Since 2001, Pakistan has become a highly visible location for the US-led War on Terror. This visibility is based on, and has produced, a transnational circuit of representations of Pakistan. Pakistan is either condemned as an exceptional failure of the nation-state, or redeemed through exceptional nationalist figures of courage and resistance. Such representations have material consequences for Pakistanis, including elisions between anti-state struggles due to injustice and inequality, sectarian violence, and transnational war machines based in Pakistan.

This dissertation explores the transnational politics of class, gender, and sexuality of these representations. The tropes deployed by these narrations attempt to manage an epistemological, emotional, and material excess of lives that cannot be contained by the categorical structure of the Pakistani nation-state.

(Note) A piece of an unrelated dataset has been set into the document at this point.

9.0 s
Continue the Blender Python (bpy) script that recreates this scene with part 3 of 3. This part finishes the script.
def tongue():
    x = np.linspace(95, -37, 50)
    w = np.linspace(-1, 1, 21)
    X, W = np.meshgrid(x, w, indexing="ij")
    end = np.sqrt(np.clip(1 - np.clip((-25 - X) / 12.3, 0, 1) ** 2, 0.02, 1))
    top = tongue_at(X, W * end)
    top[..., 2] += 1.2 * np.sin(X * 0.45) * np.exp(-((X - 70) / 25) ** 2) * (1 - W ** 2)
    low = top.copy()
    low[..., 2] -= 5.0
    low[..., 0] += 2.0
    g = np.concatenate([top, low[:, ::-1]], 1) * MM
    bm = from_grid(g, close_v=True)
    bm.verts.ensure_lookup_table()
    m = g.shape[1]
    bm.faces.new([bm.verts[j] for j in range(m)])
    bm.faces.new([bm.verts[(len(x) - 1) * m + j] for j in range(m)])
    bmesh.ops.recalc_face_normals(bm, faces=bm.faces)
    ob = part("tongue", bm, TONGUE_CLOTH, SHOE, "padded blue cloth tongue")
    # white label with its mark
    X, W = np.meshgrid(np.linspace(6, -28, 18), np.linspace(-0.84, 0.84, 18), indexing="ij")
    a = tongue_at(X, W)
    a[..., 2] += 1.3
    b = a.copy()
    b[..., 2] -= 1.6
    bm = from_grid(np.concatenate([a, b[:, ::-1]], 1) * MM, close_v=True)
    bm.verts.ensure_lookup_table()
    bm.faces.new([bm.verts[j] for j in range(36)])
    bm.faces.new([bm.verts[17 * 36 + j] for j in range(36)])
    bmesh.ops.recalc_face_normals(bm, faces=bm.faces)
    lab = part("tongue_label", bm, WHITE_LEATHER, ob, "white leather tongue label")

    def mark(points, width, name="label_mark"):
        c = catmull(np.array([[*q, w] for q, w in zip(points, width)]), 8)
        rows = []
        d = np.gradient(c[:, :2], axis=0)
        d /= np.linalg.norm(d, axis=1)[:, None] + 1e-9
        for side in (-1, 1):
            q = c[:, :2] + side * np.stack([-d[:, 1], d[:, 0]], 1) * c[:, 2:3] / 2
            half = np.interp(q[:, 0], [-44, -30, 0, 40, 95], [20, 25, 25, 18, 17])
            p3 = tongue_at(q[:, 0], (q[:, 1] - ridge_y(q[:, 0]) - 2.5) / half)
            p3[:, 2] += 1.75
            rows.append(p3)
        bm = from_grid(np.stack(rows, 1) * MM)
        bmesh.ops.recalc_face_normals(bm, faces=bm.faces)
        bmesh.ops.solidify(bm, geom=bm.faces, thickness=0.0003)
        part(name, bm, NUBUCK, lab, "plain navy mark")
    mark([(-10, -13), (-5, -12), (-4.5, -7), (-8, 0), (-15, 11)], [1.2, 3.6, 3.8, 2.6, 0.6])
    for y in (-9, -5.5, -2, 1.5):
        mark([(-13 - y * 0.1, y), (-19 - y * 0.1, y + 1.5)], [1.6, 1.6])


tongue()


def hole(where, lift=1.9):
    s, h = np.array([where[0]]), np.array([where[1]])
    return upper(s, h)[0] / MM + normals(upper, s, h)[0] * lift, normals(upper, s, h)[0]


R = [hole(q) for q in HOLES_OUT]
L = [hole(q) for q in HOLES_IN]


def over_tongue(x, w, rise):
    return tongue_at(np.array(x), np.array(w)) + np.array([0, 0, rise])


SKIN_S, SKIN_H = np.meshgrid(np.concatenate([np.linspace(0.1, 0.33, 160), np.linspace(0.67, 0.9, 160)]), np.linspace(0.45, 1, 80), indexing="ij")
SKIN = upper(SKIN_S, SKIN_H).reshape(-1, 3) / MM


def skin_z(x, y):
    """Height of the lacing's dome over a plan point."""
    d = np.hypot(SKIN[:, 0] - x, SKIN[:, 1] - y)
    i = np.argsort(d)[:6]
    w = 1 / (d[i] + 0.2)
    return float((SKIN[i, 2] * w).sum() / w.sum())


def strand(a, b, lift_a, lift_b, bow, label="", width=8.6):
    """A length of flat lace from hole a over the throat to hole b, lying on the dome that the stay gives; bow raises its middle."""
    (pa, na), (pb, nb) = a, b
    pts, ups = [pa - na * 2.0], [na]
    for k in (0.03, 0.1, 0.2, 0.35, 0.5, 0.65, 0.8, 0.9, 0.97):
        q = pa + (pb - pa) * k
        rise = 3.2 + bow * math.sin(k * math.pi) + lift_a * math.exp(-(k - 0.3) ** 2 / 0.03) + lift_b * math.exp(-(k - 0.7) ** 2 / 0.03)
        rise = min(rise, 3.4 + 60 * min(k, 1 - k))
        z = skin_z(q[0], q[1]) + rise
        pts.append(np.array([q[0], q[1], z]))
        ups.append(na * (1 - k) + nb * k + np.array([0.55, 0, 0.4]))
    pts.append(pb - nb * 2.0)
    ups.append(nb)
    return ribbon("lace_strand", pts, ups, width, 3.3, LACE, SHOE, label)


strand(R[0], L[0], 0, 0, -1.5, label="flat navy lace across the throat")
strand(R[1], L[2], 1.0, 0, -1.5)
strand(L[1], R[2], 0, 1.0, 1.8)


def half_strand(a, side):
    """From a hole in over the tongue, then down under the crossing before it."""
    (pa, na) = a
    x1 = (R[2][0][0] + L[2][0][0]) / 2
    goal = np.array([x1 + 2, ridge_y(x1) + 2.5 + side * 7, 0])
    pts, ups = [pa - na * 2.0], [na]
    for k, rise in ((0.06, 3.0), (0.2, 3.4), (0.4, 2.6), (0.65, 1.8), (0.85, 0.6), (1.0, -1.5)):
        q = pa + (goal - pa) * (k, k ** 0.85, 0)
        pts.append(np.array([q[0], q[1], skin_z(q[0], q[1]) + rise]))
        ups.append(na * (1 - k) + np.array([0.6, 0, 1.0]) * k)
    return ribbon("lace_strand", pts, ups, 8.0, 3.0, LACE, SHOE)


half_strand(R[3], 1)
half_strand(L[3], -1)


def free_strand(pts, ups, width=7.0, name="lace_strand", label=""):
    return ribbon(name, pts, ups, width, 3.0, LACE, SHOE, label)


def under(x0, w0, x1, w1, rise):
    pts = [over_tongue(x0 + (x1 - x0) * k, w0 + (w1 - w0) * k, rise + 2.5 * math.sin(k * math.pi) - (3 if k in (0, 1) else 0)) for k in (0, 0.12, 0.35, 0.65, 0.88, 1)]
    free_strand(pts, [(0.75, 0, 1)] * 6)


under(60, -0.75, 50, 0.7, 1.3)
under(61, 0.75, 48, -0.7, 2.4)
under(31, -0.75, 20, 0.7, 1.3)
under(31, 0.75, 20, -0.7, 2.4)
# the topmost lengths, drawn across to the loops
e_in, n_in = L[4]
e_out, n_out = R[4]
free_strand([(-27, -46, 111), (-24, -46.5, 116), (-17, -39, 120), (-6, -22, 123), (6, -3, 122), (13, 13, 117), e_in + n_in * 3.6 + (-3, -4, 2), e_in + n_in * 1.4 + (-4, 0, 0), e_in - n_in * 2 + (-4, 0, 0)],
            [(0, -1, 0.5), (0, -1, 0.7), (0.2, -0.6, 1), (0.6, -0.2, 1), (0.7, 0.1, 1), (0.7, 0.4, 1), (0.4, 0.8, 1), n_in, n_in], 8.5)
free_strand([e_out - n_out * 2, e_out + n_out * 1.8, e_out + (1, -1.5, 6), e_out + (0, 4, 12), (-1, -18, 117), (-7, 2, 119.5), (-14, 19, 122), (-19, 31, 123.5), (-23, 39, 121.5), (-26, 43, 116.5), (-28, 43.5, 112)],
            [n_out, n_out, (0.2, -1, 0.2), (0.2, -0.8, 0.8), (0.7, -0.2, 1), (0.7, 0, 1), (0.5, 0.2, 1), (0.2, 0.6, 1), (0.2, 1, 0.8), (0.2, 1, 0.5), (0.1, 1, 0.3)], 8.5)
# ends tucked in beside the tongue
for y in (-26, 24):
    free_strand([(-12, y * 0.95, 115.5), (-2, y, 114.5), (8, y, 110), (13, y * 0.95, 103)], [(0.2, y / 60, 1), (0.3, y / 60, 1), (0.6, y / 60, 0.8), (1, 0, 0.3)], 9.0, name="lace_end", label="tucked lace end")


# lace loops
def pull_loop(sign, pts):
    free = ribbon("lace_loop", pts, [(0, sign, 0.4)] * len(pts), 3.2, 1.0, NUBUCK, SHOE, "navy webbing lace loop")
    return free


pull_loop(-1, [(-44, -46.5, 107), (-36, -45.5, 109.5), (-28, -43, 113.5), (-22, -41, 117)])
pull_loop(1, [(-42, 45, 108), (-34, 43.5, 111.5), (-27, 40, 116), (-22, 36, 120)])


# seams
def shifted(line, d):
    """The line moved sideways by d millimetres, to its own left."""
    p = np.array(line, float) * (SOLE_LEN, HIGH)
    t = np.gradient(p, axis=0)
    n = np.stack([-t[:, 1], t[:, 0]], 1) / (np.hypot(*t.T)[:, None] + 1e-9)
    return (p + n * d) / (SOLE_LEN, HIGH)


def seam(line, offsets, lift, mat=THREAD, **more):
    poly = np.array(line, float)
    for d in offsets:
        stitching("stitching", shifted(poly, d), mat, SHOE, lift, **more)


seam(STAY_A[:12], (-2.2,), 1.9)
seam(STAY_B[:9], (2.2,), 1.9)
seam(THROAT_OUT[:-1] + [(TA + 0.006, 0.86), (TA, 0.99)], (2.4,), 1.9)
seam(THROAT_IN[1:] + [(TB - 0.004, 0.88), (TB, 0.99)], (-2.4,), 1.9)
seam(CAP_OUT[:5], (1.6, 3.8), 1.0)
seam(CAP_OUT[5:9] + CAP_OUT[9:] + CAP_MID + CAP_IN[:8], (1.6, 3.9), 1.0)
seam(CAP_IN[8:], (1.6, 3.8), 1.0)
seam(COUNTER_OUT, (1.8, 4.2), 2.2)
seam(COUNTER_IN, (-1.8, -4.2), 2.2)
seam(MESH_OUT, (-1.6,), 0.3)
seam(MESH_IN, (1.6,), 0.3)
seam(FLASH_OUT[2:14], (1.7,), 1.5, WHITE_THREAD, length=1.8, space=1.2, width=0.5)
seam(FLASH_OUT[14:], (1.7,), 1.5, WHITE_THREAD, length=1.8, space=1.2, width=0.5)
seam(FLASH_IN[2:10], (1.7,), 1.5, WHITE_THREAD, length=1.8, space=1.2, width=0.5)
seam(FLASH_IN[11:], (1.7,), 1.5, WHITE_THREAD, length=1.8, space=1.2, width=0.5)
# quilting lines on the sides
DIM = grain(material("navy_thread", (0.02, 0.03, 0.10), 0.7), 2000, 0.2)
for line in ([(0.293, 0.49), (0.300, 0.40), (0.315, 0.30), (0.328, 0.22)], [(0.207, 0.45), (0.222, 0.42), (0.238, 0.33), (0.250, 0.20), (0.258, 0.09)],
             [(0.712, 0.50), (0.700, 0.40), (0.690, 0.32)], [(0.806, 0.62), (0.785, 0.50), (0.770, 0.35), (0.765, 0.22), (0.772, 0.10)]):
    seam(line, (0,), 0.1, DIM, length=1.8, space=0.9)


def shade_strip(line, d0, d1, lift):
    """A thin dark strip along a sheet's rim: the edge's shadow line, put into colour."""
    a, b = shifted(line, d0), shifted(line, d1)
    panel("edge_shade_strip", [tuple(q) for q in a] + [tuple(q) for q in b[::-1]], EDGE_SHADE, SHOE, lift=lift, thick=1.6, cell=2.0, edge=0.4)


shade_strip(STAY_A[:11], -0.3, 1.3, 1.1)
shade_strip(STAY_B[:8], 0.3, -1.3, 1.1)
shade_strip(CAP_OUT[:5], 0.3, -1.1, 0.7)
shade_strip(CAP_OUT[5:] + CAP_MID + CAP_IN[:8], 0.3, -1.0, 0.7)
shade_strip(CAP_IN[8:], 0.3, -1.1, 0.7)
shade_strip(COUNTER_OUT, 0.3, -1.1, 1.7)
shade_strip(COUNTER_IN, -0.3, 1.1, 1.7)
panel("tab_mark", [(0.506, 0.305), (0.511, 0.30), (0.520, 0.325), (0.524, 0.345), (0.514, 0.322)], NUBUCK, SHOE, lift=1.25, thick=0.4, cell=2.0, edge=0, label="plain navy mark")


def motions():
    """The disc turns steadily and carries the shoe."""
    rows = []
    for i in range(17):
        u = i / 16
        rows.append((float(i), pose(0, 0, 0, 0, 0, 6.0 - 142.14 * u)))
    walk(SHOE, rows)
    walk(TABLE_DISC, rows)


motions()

I analyze the 2012 film "The Reluctant Fundamentalist," by Mira Nair, based on Mohsin Hamid's 2007 novel; the 1998 film, "Jinnah," by Jamil Dehlavi; and the 2008 novel, A Case of Exploding Mangoes by Mohammed Hanif. "Jinnah" focuses on the partition of India in 1947. A Case of Exploding Mangoes is set in 1988 during the last days of General Zia-ul-Haq's military regime. "The Reluctant Fundamentalist" is about the attacks on New York City on September 11, 2001.

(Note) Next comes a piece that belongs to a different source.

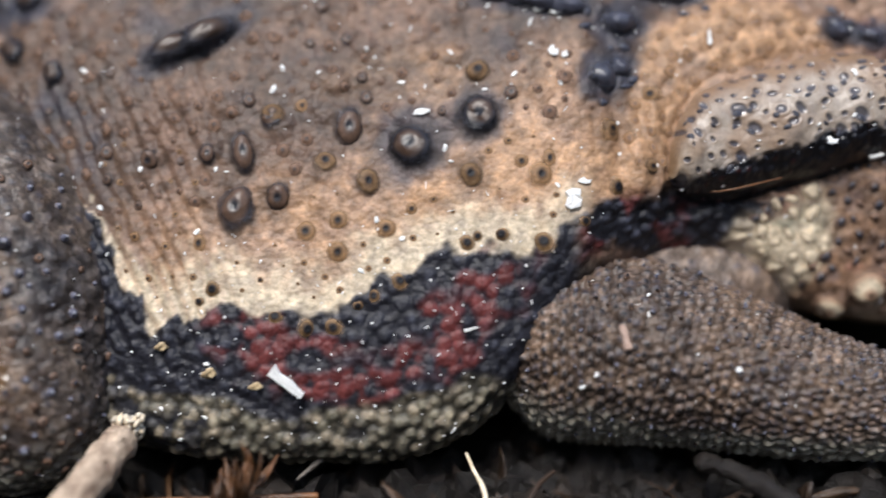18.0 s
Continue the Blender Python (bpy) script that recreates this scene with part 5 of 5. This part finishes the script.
thing("thin_stem", rod([(-56, -18.8, 0.9), (-50, -18.9, 1.2), (-44, -18.6, 1.0), (-38.5, -18.2, 0.8)], [0.17, 0.2, 0.22, 0.26], 60, 12, 0.06, 330), SEED, "thin reddish-brown stem lying on the soil", "stem")
thing("white_filament", rod([(-28.9, -14.9, 1.6), (-28.3, -16.6, 1.2), (-27.6, -18.3, 1.0), (-27.7, -20.6, 0.8)], [0.1, 0.14, 0.16, 0.08], 40, 10, 0.06, 331), SAND, "pale root thread on the soil", "root thread", "pale threads")
thing("white_filament", rod([(-37.6, -14.0, 1.6), (-38.8, -15.4, 1.3), (-40.2, -16.8, 0.9)], [0.18, 0.2, 0.08], 40, 10, 0.06, 332), BARK, "grey root thread on the soil", "root thread", "pale threads")
thing("brown_filament", rod([(-23.0, -17.2, 1.9), (-24.4, -18.8, 1.9), (-25.2, -21, 1.0), (-25.4, -23.4, 0.4)], [0.14, 0.18, 0.18, 0.14], 40, 10, 0.05, 333), LITTER, "thin brown curved rootlet", "rootlet")
thing("beetle_shell", rod([(-26.2, -21.9, 0.9), (-24.8, -21.9, 1.0), (-22.2, -21.8, 0.9)], [0.36, 0.42, 0.36], 40, 24, 0.02, 334), BEETLE, "glossy blue-black shell fragment on the soil", "shell")
thing("dark_stem", rod([(-13.5, -15.8, 1.6), (-10.5, -17.6, 1.4), (-6, -21.5, 1.2), (-2, -25, 1.0)], [0.5, 0.62, 0.66, 0.6], 60, 20, 0.35, 335), CLOD, "dark weathered stem on the soil", "stem")
thing("seed_husk", rod([(10.6, -4.6, 1.4), (12.0, -6.0, 1.8), (14.0, -7.0, 1.6), (14.6, -7.2, 1.4)], [0.3, 1.1, 1.4, 1.0], 50, 24, 0.2, 336), SEED, "orange-brown seed husk beside the toad's toes", "seed husk")
thing("red_husk", rod([(-77.0, -28.6, 0.8), (-75.6, -29.6, 1.2), (-73.8, -29.9, 0.8)], [0.5, 1.1, 0.6], 40, 20, 0.12, 337), RED, "small red berry husk in the soil", "husk")
# dried moss sprig in front of the belly
moss = tagged(new("moss_sprig"), "dry brown sprig of moss on the soil", "moss")
part("stalk", grid_mesh("moss_stalk", rod([(-46.5, -21.8, 0.6), (-44.5, -20.4, 1.4), (-43.0, -19.0, 2.2)], [0.2, 0.2, 0.15], 30, 10, 0.04, 338)), LITTER, moss)
for i in range(26):
    t = rng.random()
    px, py, pz = -46.5 + 3.6 * t, -21.8 + 2.8 * t, 0.7 + 1.7 * t
    fl = part("moss_leaf", heap("moss_leaf", [(Matrix.Translation(Vector((px, py, pz)) * MM) @ Euler((rng.uniform(-0.5, 0.5), rng.uniform(-1.0, 0.2), rng.uniform(-1.2, 1.6))).to_matrix().to_4x4() @ Matrix.Translation((0.0011, 0, 0)), (1.05, 0.34, 0.06))], SPRIG, rough=0.7, level=2, bent=0.6), None, moss)


def motions():
    walk(toad, [(0.0, pose(0, 0, 0)), (32.0, pose(0, 0, 0))])


motions()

Through a methodological combination of literary and cultural studies, I situate the texts in the historical context of each moment of crisis, and examine their international circulation amongst wider representations of Pakistan. My theoretical framework is based in transnational, postcolonial, feminist of color, and queer of color scholarship. I use this scholarship to locate excess in genealogies, bodies, emotions, practices, and communities which contest nationalist narrations of Pakistan.

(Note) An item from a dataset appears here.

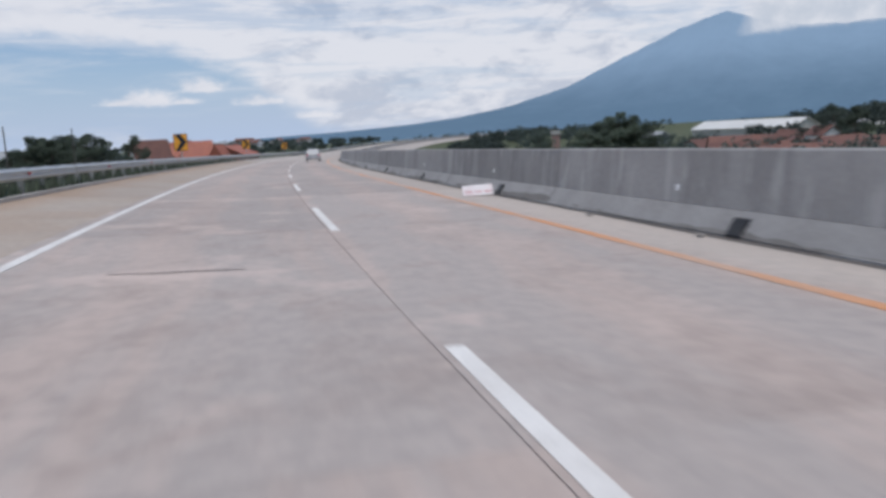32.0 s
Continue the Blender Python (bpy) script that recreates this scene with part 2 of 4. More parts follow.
SLAB_WARM = surface("slab_concrete_warm", (0.482, 0.392, 0.338), 0.85, second=(0.472, 0.342, 0.255), patch=0.65, patch_scale=0.2, grain=0.16, grain_scale=9, bump=0.15, random_tint=0.07, stretch=(1, 0.55, 1), tracks=((0.41, 0.375, 0.35), 0.7), stains=0.28, mottle=0.42)
SLAB_GREY = surface("slab_concrete_grey", (0.452, 0.408, 0.395), 0.85, second=(0.335, 0.304, 0.294), patch=0.8, patch_scale=0.22, grain=0.2, grain_scale=7, bump=0.15, random_tint=0.075, stretch=(0.55, 1.0, 1), tracks=((0.445, 0.392, 0.368), 0.55), stains=0.36, mottle=0.8, margins=(((0.455, 0.408, 0.362), 3.3, 4.3, 0.85), ((0.50, 0.405, 0.352), 0.75, -0.1, 0.7)))
SLAB_MIXED = surface("slab_concrete_mixed", (0.468, 0.378, 0.332), 0.85, second=(0.368, 0.297, 0.262), patch=0.7, patch_scale=0.2, grain=0.18, grain_scale=8, bump=0.15, random_tint=0.075, stretch=(0.7, 0.7, 1), tracks=((0.345, 0.315, 0.295), 0.8), stains=0.45, mottle=0.55, margins=(((0.455, 0.408, 0.362), 3.3, 4.3, 0.85), ((0.36, 0.238, 0.15), -5.6, -7.0, 0.6)))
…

This dissertation is part of transnational Pakistani scholarship which tries to imagine Pakistan differently, through neither condemnation nor redemption. Such scholarship elucidates transnational politics of gender, sexuality, and class that undergird nationalist claims on the idea and space of Pakistan. Excess is a moment in the stakes and consequences of these representations are illuminated, at which one can choose to turn towards transnational, postcolonial, feminist, antiracist, and queer of color practices of responsible and responsive solidarity between communities.